Tradition Tradition: Heilen durch Hungern
Darmstadt/dpa. - Die jahrhundertealte Tradition des Fastens hat er medizinisch geadelt: Otto Buchinger. Der Arzt, der am 16. Februar vor 125 Jahren in Darmstadt geboren wurde, kurierte sich selbst mit einer Fastenkur von einem lebensbedrohenden Gelenk-Rheumatismus. Von diesem Erfolg angetrieben, entwickelte er nach dem ersten Weltkrieg die Theorie des Heilfastens. Sein Lehrbuch «Das Heilfasten und seine Hilfsmethoden» wird heute in der 23. Auflage verkauft, und seine Nachkommen behandeln in zwei Kliniken in Bad Pyrmont im Weser- Bergland und in Überlingen am Bodensee Patienten nach dieser Methode.
Otto Buchinger diente nach seinem Medizinstudium als Arzt bei der kaiserlichen Marine. Dort entwickelte er sich jedoch zum Pazifisten und gehörte zu den engsten Freunden des ermordeten Revolutionärs Hans Paasche. Nach dem ersten Weltkrieg wandte er sich, nicht zuletzt wegen seiner Krankheit, der ganzheitlichen Medizin zu. Er bekannte sich zur Homöopathie, obwohl diese damals noch mit dem Vorurteil der Kurpfuscherei zu kämpfen hatte. Er selbst unterzog sich regelmäßig Fastenkuren und erreichte so das hohe Alter von 88 Jahren. Buchinger starb am 16. April 1966 in Überlingen.
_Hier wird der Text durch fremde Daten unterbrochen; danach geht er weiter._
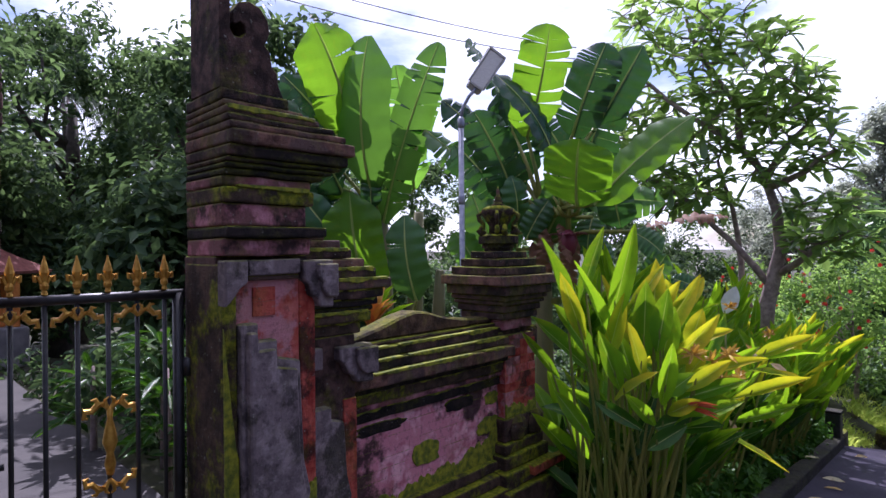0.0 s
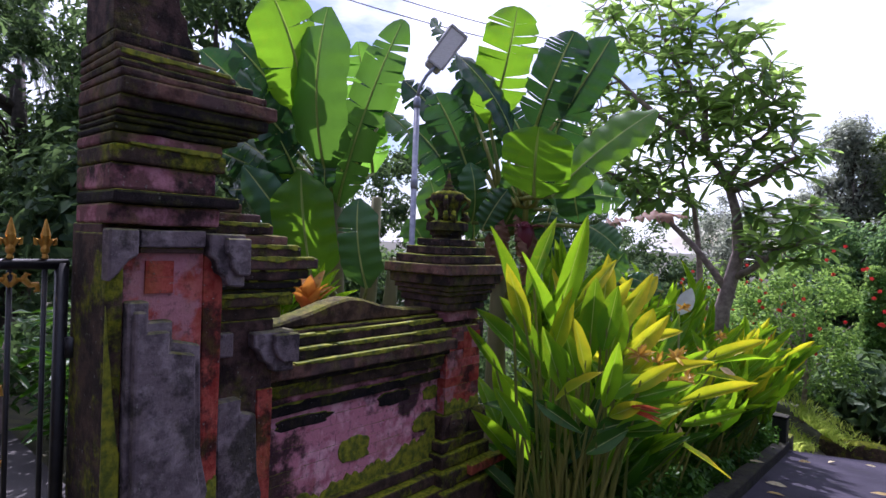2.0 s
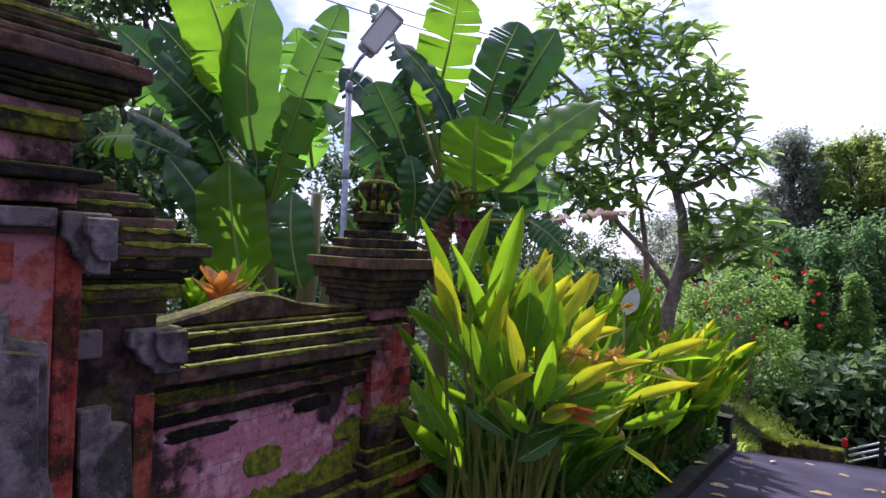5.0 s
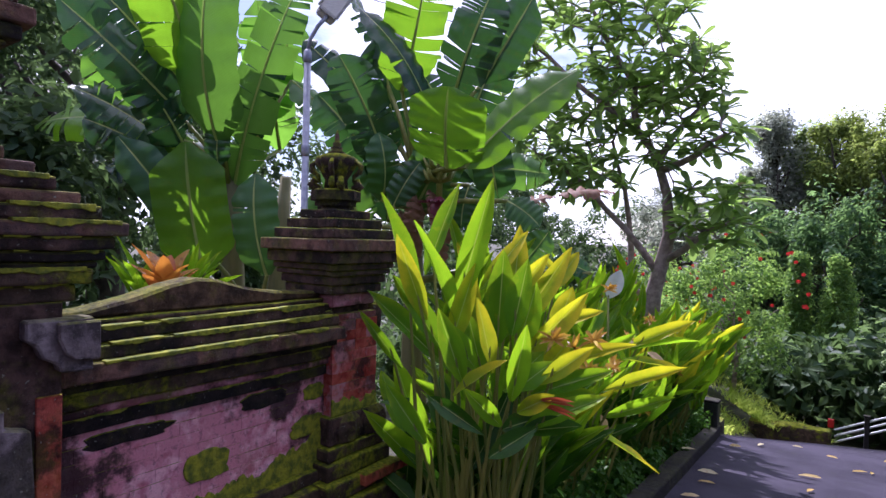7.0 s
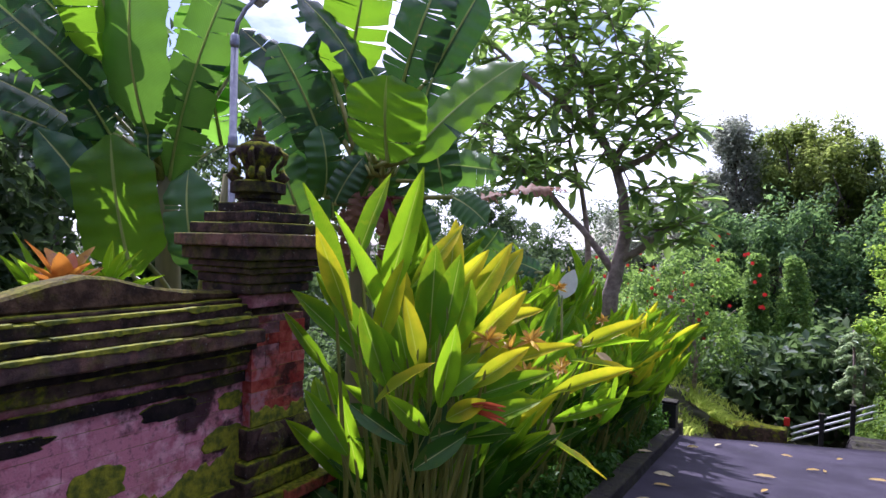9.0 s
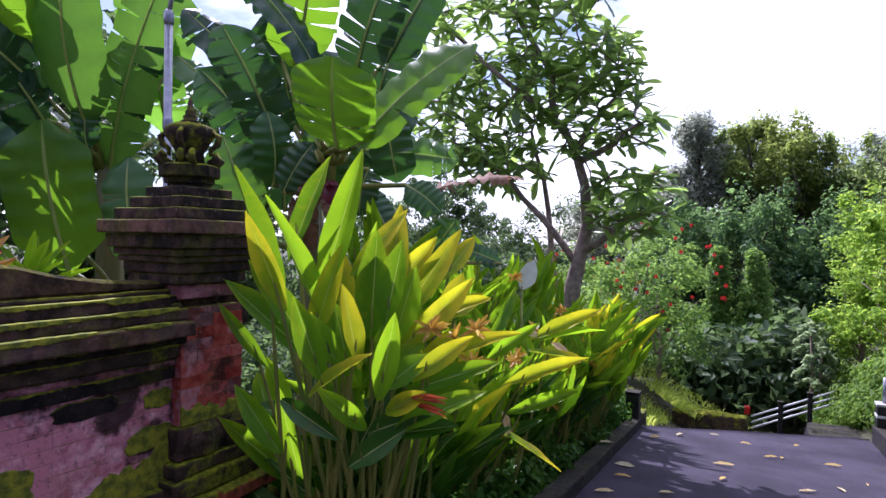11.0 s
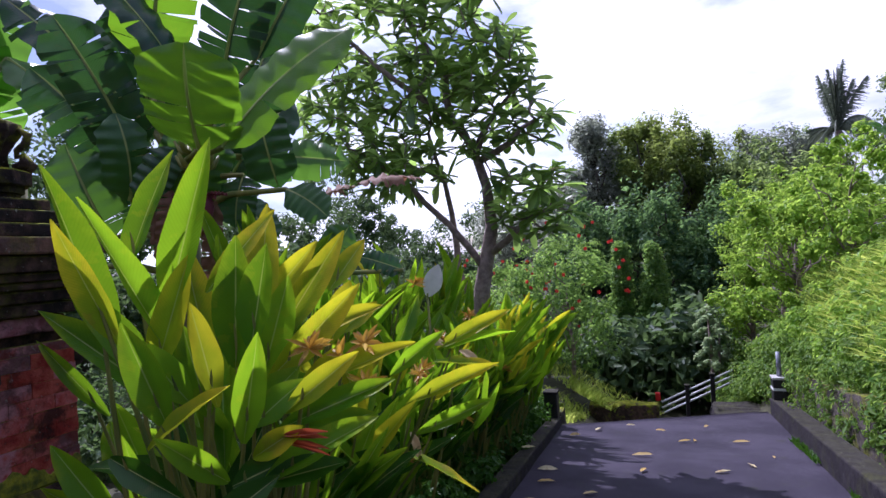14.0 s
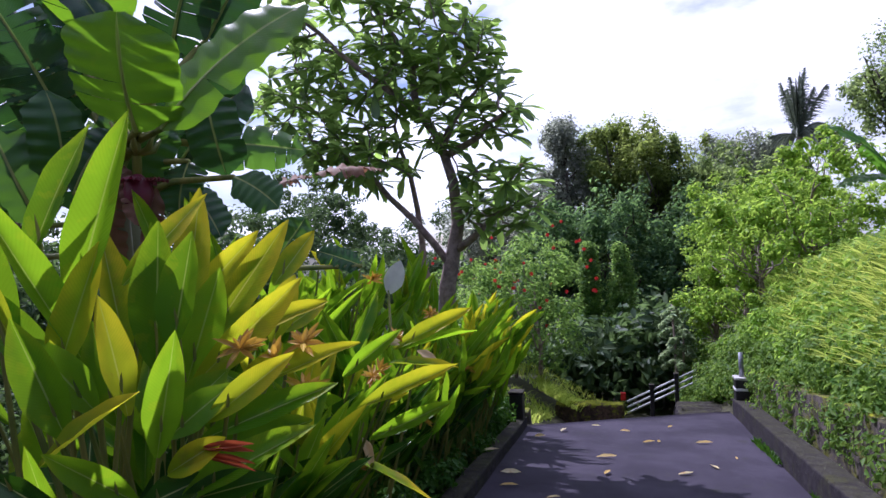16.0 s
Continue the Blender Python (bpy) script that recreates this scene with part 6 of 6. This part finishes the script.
def grass_field(name, boxes, count, L, mat, label, droop=0.7, lean=(-0.5, -0.3)):
    v, f = [], []
    for _ in range(count):
        x0, x1, y0, y1, dz = rng.choice(boxes)
        x, y = rng.uniform(x0, x1), rng.uniform(y0, y1)
        b = Vector((x, y, slope(x, y) + dz))
        a, l = rng.uniform(0, 6.28), L * rng.uniform(0.5, 1.2)
        spreads = rng.uniform(0.1, 0.65)
        d = Vector((math.cos(a) * spreads + lean[0], math.sin(a) * spreads + lean[1], 1)).normalized()
        s = d.cross(Vector((math.sin(a), math.cos(a), 0.2))).normalized() * (0.006 + 0.006 * rng.random()) * (1 + L)
        i = len(v)
        for k in range(5):
            q = k / 4
            p = b + d * l * q + Vector((d.x * 0.6, d.y * 0.6, -0.9)) * l * droop * q * q
            w = s * (1 - q * 0.95)
            v += [p - w, p + w]
        f += [(i + 2 * k, i + 2 * k + 1, i + 2 * k + 3, i + 2 * k + 2) for k in range(4)]
    return tagged(shape(name, v, f, mat), label, "grass", kind="stuff")


grass_field("long_grass", [(2.1, 3.4, 6.5, 11.5, 0.0), (2.2, 4.5, 8, 13, 0.1), (2.0, 2.8, 5.5, 9, 0.0)], 26000, 0.66, GRASS, "long bright grass hanging over the bank", 0.42, (-0.15, -0.12))
grass_field("verge_grass", [(-2.2, -1.72, 3.4, 9.8, 0.0)] * 4 + [ (1.58, 1.8, 4, 12, 0.0), (1.18, 1.24, 6, 7.2, 0.02), (1.19, 1.27, 8.4, 9.6, 0.02)], 1700, 0.11, COVER, "short grass and weeds along the kerb", 0.4, (0, 0))
grass_field("far_verge_grass", [(-3.5, -0.4, 13.9, 16.5, 0.35), (-2.2, -0.5, 14.0, 15.2, 0.3), (-3.0, -1.72, 10.8, 14.0, 0.0), (-1.9, -0.4, 13.5, 14.3, 0.42)], 4600, 0.32, GRASS, "sunny yellow-green weeds beyond the lane's end", 0.5, (0, 0))

# undergrowth beneath the hedge, along the wall and round the gate
pts, nrm = [], []
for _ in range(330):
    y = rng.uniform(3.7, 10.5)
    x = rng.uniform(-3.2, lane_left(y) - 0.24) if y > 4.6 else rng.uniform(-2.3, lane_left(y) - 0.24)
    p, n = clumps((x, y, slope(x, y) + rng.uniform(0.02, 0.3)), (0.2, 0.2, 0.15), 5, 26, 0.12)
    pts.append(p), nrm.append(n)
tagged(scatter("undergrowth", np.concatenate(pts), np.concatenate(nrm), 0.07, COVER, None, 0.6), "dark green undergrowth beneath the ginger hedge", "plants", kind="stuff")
pts, nrm = [], []
for _ in range(170):
    x, y = rng.uniform(-9.5, -3.2), rng.uniform(1.5, 11)
    if x > -4.6 and y < 5.5:
        x -= 2.2
    p, n = clumps((x, y, slope(x, y) + rng.uniform(0.1, 0.75)), (0.35, 0.35, 0.3), 6, 36, 0.2)
    pts.append(p), nrm.append(n)
tagged(scatter("garden_shrubs", np.concatenate(pts), np.concatenate(nrm), 0.12, FOREST, None, 0.45), "dark shrubs filling the garden behind the wall", "plants", kind="stuff")


# croton and green plants behind the low wall
def raised(x, y, h, name, label):
    p = thing(name, (x, y, slope(x, y)), label, "plant")
    part("stem", tube(bmesh.new(), [(0, 0, -0.1), (0.02, 0, h * 0.5), (0, 0, h)], [0.03, 0.025, 0.015], 7), BARK, p, "", True)
    return p


for x, y, h, n, L, w, ms, label in ((-3.22, 2.44, 1.47, 13, 0.27, 0.09, CROTONS, "orange and purple croton behind the wall"), (-3.5, 2.45, 1.40, 20, 0.3, 0.05, GREENS, "bright green strappy plant behind the wall"), (-3.75, 2.9, 1.42, 20, 0.34, 0.06, GREENS, "bright green strappy plant behind the wall")):
    p = raised(x, y, h, "croton_plant" if ms is CROTONS else "strap_leaf_plant", label)
    for k in range(n):
        a = k * 2.4
        d = Vector((math.cos(a), math.sin(a), rng.uniform(0.6, 2.2))).normalized()
        b = Vector((0, 0, h - rng.uniform(0, 0.15)))
        piece("leaf", rng.choice(ms), aim(b, b + d * L * rng.uniform(0.7, 1.15), w, Vector((-d.x * 0.5, -d.y * 0.5, 1))), p)

# palms inside the gate
for x, y, h, n in ((-4.5, 1.55, 0.9, 90), (-5.0, 1.7, 1.15, 90), (-5.4, 1.3, 0.8, 60), (-4.2, 1.75, 0.55, 60)):
    p = raised(x, y, h, "lady_palm", "bushy green palm with narrow leaves inside the gate")
    for k in range(n):
        a = k * 2.4
        d = Vector((math.cos(a), math.sin(a), rng.uniform(-0.5, 0.9))).normalized()
        b = Vector((d.x * 0.12, d.y * 0.12, h * rng.uniform(0.35, 1.0)))
        piece("leaf", rng.choice(DEEPS), aim(b, b + d * rng.uniform(0.16, 0.32), 0.05, Vector((-d.x * 0.5, -d.y * 0.5, 1))), p)

# small shrine far inside the garden
t = thing("shrine", (-11.2, 1.2, -0.06), "small shrine with red tiled roof and orange cloth", "shrine")
part("base", block(-0.6, 0.6, -0.6, 0.6, -0.1, 0.5, 0.03), CONCRETE, t)
for x in (-0.45, 0.45):
    for y in (-0.45, 0.45):
        part("column", block(x - 0.05, x + 0.05, y - 0.05, y + 0.05, 0.5, 1.35, 0.01), ORANGE, t, "orange wrapped column")
part("altar", block(-0.35, 0.35, -0.35, 0.35, 0.5, 0.85, 0.03), ORANGE, t, "orange cloth")
part("roof", lathe([(1.0, 1.3), (1.02, 1.34), (0.45, 1.62), (0.08, 1.85), (0.03, 2.0)], 4), TERRACOTTA, t, "red tiled roof")

# railing, stone steps and wall beyond the crest
t = thing("handrail", (0, 0, 0), "pale metal handrail beside stairs going down", "railing")
a, b = Vector((-0.30, 15.3, -2.42)), Vector((1.30, 15.9, -1.76))
for dz in (0.0, -0.13, -0.26):
    bar("rail", a + Vector((0, 0, dz)), b + Vector((0, 0, dz)), 0.022, RAILING, t)
for s in (0.34, 0.68, 0.98):
    p = a.lerp(b, s)
    post = part("post", block(p.x - 0.045, p.x + 0.045, p.y - 0.045, p.y + 0.045, p.z - 1.4, p.z + 0.10, 0.015), KERB, t, "dark stone post")
    part("post_cap", block(p.x - 0.06, p.x + 0.06, p.y - 0.06, p.y + 0.06, p.z + 0.10, p.z + 0.14, 0.015), KERB, post)
bm = block(-1.75, -0.35, 13.55, 13.9, -3.6, -1.98, 0.05, 0.04, 10)
for q in bm.verts:
    q.co.y += 0.35 * (q.co.x + 0.5) ** 2 - 0.2
    q.co.z -= 0.22 * max(-0.9 - q.co.x, 0)
tagged(part("retaining_wall", bm, MOSSY, None), "mossy curved stone wall beyond the lane", "wall", kind="structure")
t = thing("warning_marker", (-0.36, 13.9, -1.99), "small red painted marker on the wall's end", "marker")
part("block", block(-0.05, 0.05, -0.04, 0.04, -0.03, 0.13, 0.015), PETAL, t)
bm = block(0.62, 1.60, 13.0, 14.2, -3.4, -1.98, 0.08, 0.07, 8)
for q in bm.verts:
    q.co.z -= 0.10 * max(q.co.x - 0.9, 0) + 0.5 * max(0.85 - q.co.x, 0)
tagged(part("rock_ledge", bm, KERB, None), "rough dark stone ledge at the lane's end", "ledge", kind="structure")
bm = block(-2.45, -1.72, 10.5, 10.75, -2.3, -1.36, 0.04, 0.04, 6)
tagged(part("stone_edging", bm, ROCK, None), "low rough stone edging at the lane's end", "edging", kind="structure")
bm = block(1.6, 1.8, 5.5, 12.5, -0.3, 0.75, 0.03, 0.05, 24)
for v in bm.verts:
    v.co.z -= 0.14 * v.co.y
tagged(part("bank_wall", bm, ROCK, None), "dark mossy retaining wall under the bank", "wall", kind="structure")

pts, nrm = [], []
for _ in range(110):
    y = rng.uniform(5.5, 12.5)
    p, n = clumps((rng.uniform(1.56, 1.72), y, -0.14 * y + rng.uniform(0.05, 0.95)), (0.05, 0.18, 0.14), 4, 22, 0.07)
    pts.append(p), nrm.append(n + np.array((-1.0, -0.3, 0.2)))
tagged(scatter("wall_creepers", np.concatenate(pts), np.concatenate(nrm), 0.05, BANK, None, 0.5), "small creepers and weeds hanging over the bank wall", "plants", kind="stuff")

# banana at the bank's top
p = thing("bank_banana", (3.6, 11.6, slope(3.6, 11.6)), "young banana plant on top of the bank", "banana plant")
part("pseudostem", tube(bmesh.new(), [(0, 0, -0.2), (0, 0, 0.8), (-0.05, 0, 1.5)], [0.1, 0.09, 0.05], 9), PSEUDO, p, "", True)
for d, w, tr in (((-0.9, -0.3, 0.75), 0.3, 2), ((-0.7, 0.1, -0.1), 0.34, 0), ((0.2, -0.3, 1.0), 0.3, 0), ((0.7, -0.2, 0.5), 0.3, 2), ((-0.3, -0.6, 0.3), 0.3, 0)):
    b = Vector((-0.05, 0, 1.4))
    part("leaf", banana_leaf(b, b + Vector(d), w, tr), BANANA, p, "bright green banana leaf")

# fallen leaves on the road
for x, y, L, a in ((-0.48, 8.24, 0.26, 80), (-0.45, 7.56, 0.16, 20), (0.27, 7.73, 0.2, 60), (0.57, 8.11, 0.16, -30), (-1.35, 7.3, 0.24, 75), (-1.28, 6.85, 0.2, 65), (-0.02, 9.2, 0.2, 60), (0.1, 9.3, 0.14, 10), (0.62, 9.35, 0.24, 80), (-0.3, 9.9, 0.16, 90), (-1.35, 9.2, 0.22, 40), (-1.1, 9.7, 0.2, 20), (-1.62, 7.6, 0.2, 70), (-0.85, 6.6, 0.18, 50), (0.3, 10.4, 0.15, 30), (-0.7, 10.2, 0.15, 80), (0.85, 8.6, 0.1, 0), (-1.3, 6.2, 0.2, 60)):
    z = -0.14 * y + (0.15 if x < lane_left(y) else 0.018)
    t = thing("fallen_leaf", (x, y, z), "curled pale yellow fallen leaf lying on the asphalt", "leaf", "fallen leaves")
    d = Vector((math.sin(radians(a)), math.cos(radians(a)), -0.14 * math.cos(radians(a))))
    piece("blade", rng.choice(FALLENS), aim(-d * L * 0.42, d * L * 0.42, L * rng.uniform(0.2, 0.3), Vector((rng.uniform(-0.3, 0.3), rng.uniform(-0.3, 0.3), 1))), t)

# cables
t = thing("overhead_cable", (0, 0, 0), "thin dark overhead cables strung across the garden", "cable")
for a, b, sag in (((-16, 1.0, 4.2), (-13.5, 5.6, 2.3), 0.1), ((-9, 0.2, 6.2), (-5.2, 8.6, 5.0), 0.3), ((-9, 0.4, 5.9), (-5.2, 8.6, 4.8), 0.3)):
    a, b = Vector(a), Vector(b)
    pts = [a.lerp(b, k / 12) - Vector((0, 0, sag * 4 * (k / 12) * (1 - k / 12))) for k in range(13)]
    part("wire", tube(bmesh.new(), pts, [0.008] * 13, 5), BLACK, t)

# pale dead leaf standing among the gingers
t = thing("pale_dead_leaf", (-2.12, 6.27, slope(-2.12, 6.27)), "large pale papery leaf standing in the hedge", "leaf")
part("stalk", tube(bmesh.new(), [(0, 0, -0.05), (0.02, 0, 0.9), (0, 0, 1.75)], [0.02, 0.016, 0.01], 6), STALK, t, "", True)
piece("blade", WHITES[0], aim((0, 0, 1.72), (0.10, 0.06, 2.0), 0.17, Vector((0.5, -0.8, 0.2))), t, "pale papery blade")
Bei der Erstellung seines Fastenplanes griff er auf Erfahrungen antiker und mittelalterlicher Ärzte zurück wie Hippokrates, Paracelsus und Galen. Außerdem orientierte er sich an Fastentraditionen, die in allen Weltreligionen als Weg zur Gotteserfahrung gepflegt werden. Nach seiner Lehre erzielt das Fasten seine heilende Wirkung nur durch ergänzende seelische Behandlung, etwa innere Einkehr und Gebet.
Dieser ganzheitliche Ansatz wird auch heute noch in den nach ihm benannten Kliniken befolgt, allerdings ohne den religiösen Bezug. «Eine Heilfastenkur hat nichts mit Hungern oder Diät zu tun», betont Enkel Andreas Buchinger, ärztlicher Leiter der Klinik in Bad Pyrmont. Entscheidend sei, dass sich die Patienten von ihrem Alltag lösen und auf Alkohol, Nikotin und Koffein verzichten. Nach einigen «Abbautagen» mit weniger Essen, folgen Fastentage, an denen die Patienten nur zwei bis vier Liter Flüssigkeit zu sich nehmen. Der Darm muss während dieser Zeit regelmäßig entleert werden, am besten mit Einläufen. Zur Kur gehören außerdem sportliches Training, therapeutische Gespräche sowie Ernährungsberatung.
Ein drei- bis vierwöchiges Heilfasten wird empfohlen bei ernährungsabhängigen Krankheiten, wie erhöhter Blutdruck oder Blutzucker, bei Rheuma, Hautkrankheiten und Allergien. Dabei ist ärztliche Beratung notwendig. Immer mehr Menschen fasten allerdings nach Einschätzung von Andreas Buchinger für ein oder zwei Wochen ohne besonderen Anlass und nur mit Anleitung von Lehrbüchern.
Die Meinungen über die medizinische Wirkung des Heilfastens gehen auseinander. Für Andreas Buchinger aktiviert das Fasten die Selbstheilungskräfte, Fett wird abgebaut und das Herz-Kreislaufsystem stabilisiert. Außerdem werden Alterungs-Enzyme und andere unliebsame Stoffe ausgeschieden. Zur Veranschaulichung bezeichnet Buchinger sie als «Schlacken», obwohl er weiß, dass dieser Begriff medizinisch nicht korrekt ist.
Die Deutsche Gesellschaft für Ernährung in Frankfurt hält diese «Schlacken-Theorie» für fragwürdig. Nicht verwertbare Substanzen würden bei gesunden Menschen durch den normalen Stoffwechsel ausgeschieden. Fasten sei außerdem in keinem Fall ein Ersatz für eine medizinisch notwendige Therapie. Allerdings könne es Impuls für eine Verhaltensänderung sein: «Die positiven Erfahrungen einer Fastenkur führen oftmals zu einer gesundheitsbewussten Lebensführung.»